WHAT IS EXPECTED -
Report the number of lines containing "part", with no other words.

STORED DATA -
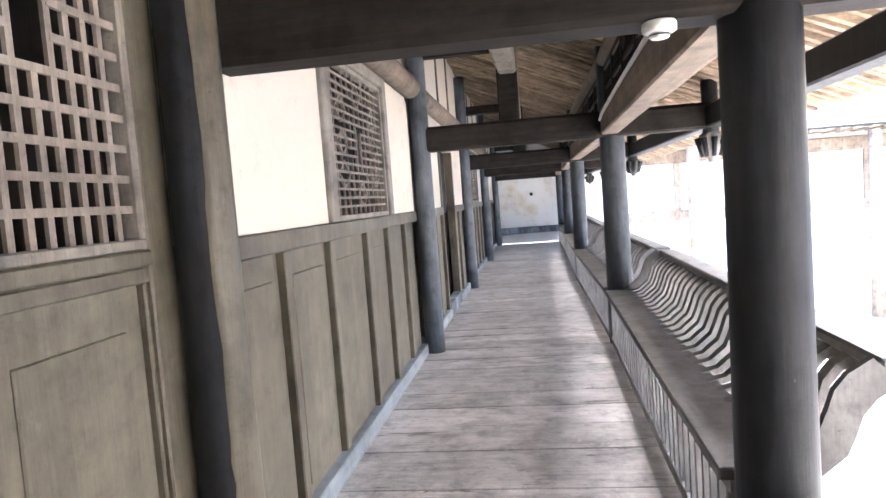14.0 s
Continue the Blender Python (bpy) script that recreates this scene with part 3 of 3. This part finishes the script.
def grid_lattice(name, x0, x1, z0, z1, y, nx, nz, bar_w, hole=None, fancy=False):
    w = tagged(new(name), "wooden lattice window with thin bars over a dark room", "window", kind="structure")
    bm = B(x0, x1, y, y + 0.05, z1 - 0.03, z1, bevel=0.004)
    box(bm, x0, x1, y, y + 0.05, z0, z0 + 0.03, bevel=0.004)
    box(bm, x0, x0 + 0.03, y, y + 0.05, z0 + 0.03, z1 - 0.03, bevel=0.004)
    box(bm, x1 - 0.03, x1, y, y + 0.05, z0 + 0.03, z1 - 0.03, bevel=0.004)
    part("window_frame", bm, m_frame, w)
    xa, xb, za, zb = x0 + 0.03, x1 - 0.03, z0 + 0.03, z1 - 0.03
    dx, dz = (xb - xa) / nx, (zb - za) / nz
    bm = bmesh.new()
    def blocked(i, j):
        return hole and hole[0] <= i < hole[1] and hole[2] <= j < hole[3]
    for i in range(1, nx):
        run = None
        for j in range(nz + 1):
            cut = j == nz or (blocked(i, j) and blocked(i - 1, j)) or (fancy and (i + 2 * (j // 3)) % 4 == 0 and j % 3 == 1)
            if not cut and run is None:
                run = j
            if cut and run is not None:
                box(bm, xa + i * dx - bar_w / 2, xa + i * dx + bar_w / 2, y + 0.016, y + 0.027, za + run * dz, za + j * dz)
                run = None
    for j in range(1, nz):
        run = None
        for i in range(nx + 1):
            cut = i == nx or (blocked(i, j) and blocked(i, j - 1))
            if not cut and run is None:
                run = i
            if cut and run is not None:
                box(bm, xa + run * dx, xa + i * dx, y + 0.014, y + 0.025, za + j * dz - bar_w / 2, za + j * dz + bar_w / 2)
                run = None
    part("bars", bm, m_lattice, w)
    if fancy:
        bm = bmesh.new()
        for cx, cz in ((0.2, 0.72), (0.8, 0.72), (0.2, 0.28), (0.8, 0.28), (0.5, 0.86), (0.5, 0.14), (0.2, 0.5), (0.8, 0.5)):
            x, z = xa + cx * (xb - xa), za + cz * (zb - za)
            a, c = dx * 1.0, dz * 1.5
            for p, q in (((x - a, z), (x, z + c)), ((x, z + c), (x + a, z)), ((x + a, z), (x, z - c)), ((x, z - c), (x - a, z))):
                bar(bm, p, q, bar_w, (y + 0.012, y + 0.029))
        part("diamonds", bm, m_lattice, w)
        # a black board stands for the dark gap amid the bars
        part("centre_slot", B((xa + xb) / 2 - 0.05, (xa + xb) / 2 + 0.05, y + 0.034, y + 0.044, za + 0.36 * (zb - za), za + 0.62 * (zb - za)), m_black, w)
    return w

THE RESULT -
5